| Requirements |
Reproduce all the material exactly, minus any pictures it holds.

═══ Data provided

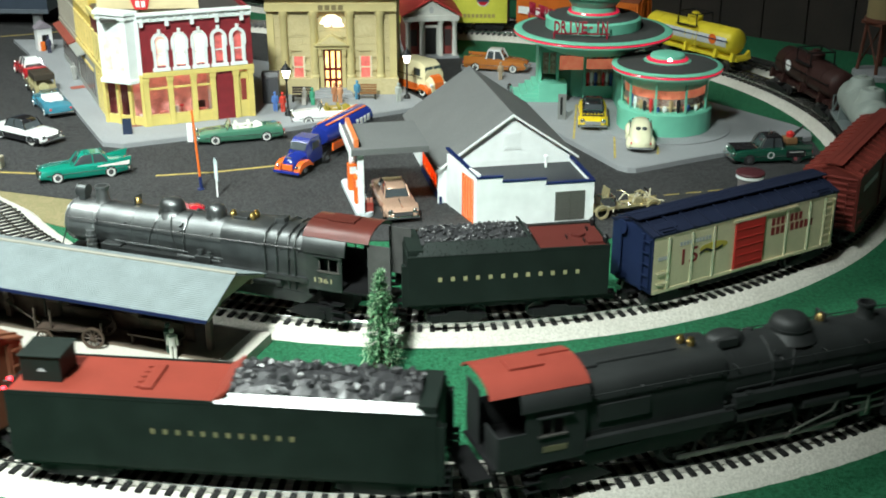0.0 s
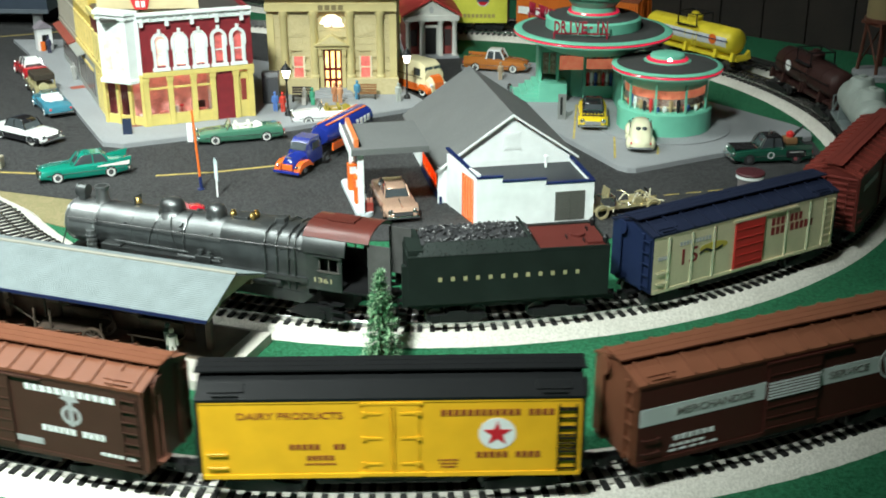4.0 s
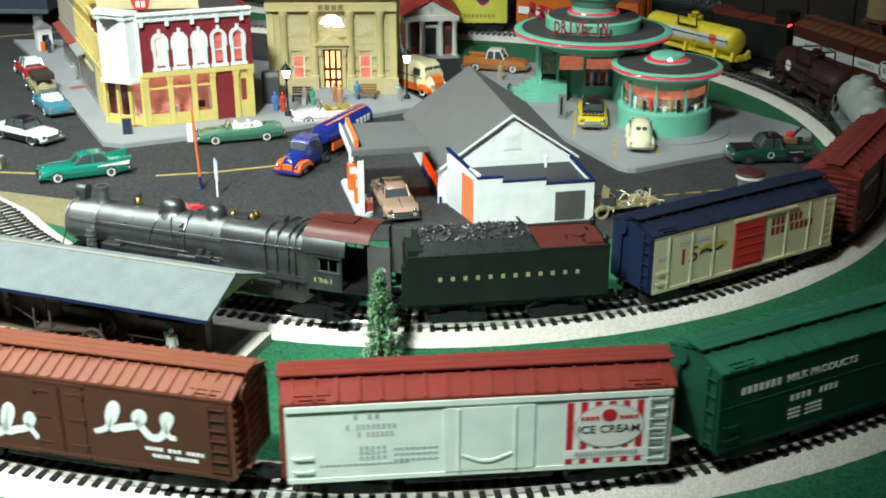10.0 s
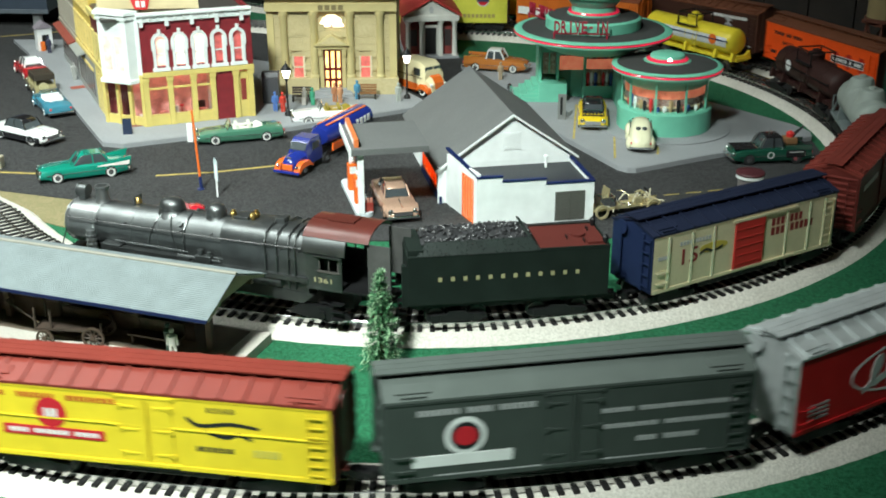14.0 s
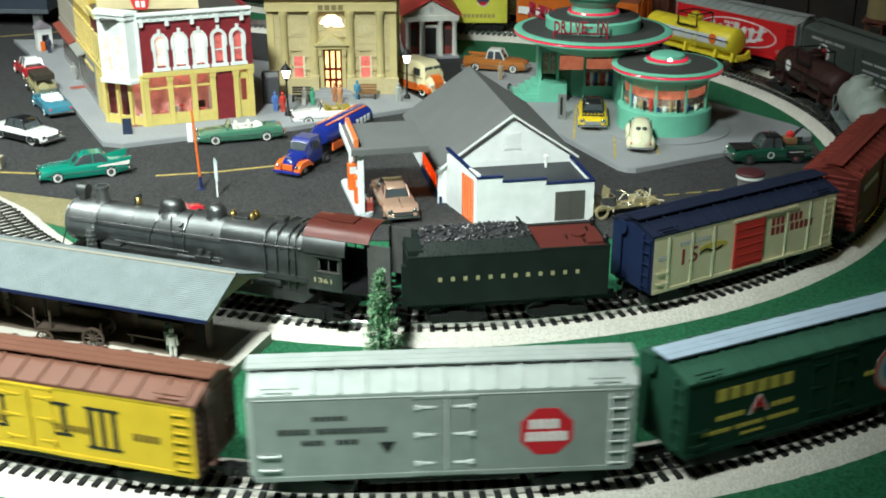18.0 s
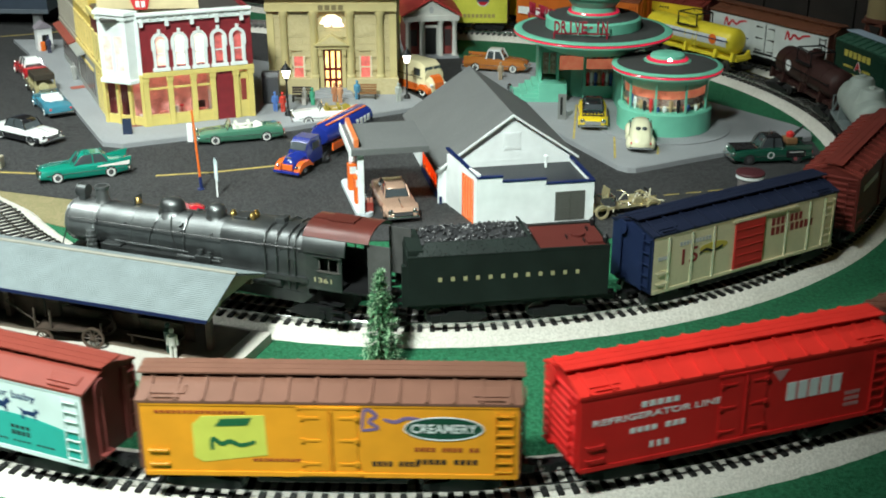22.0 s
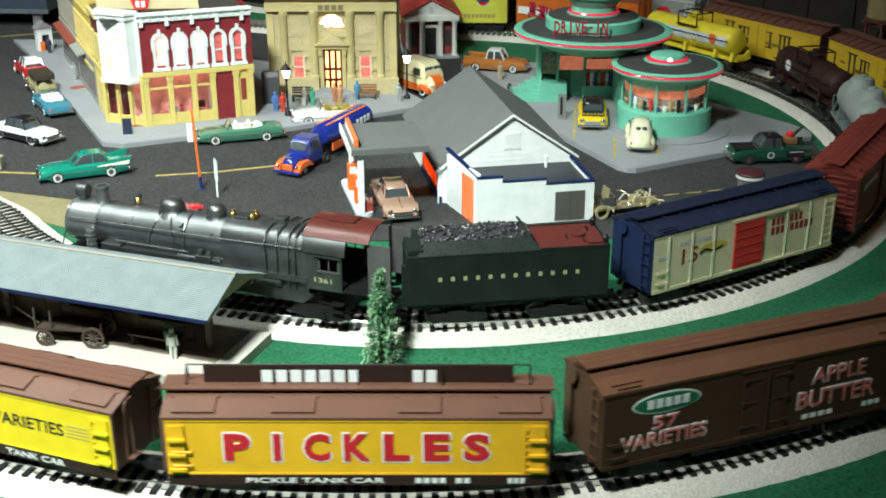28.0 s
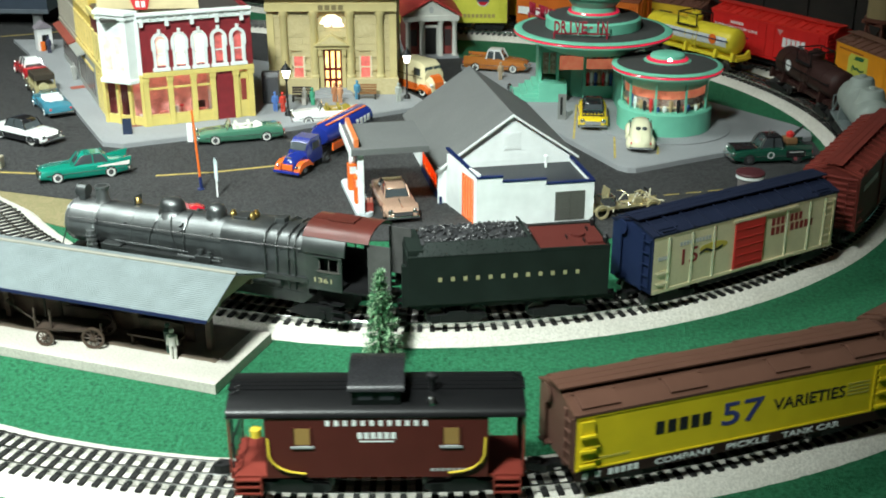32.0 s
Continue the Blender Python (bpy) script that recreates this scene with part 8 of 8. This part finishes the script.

══════

| Response to the exercise |
0.0 s
4.0 s
10.0 s
14.0 s
18.0 s
22.0 s
28.0 s
32.0 s
Continue the Blender Python (bpy) script that recreates this scene with part 8 of 8. This part finishes the script.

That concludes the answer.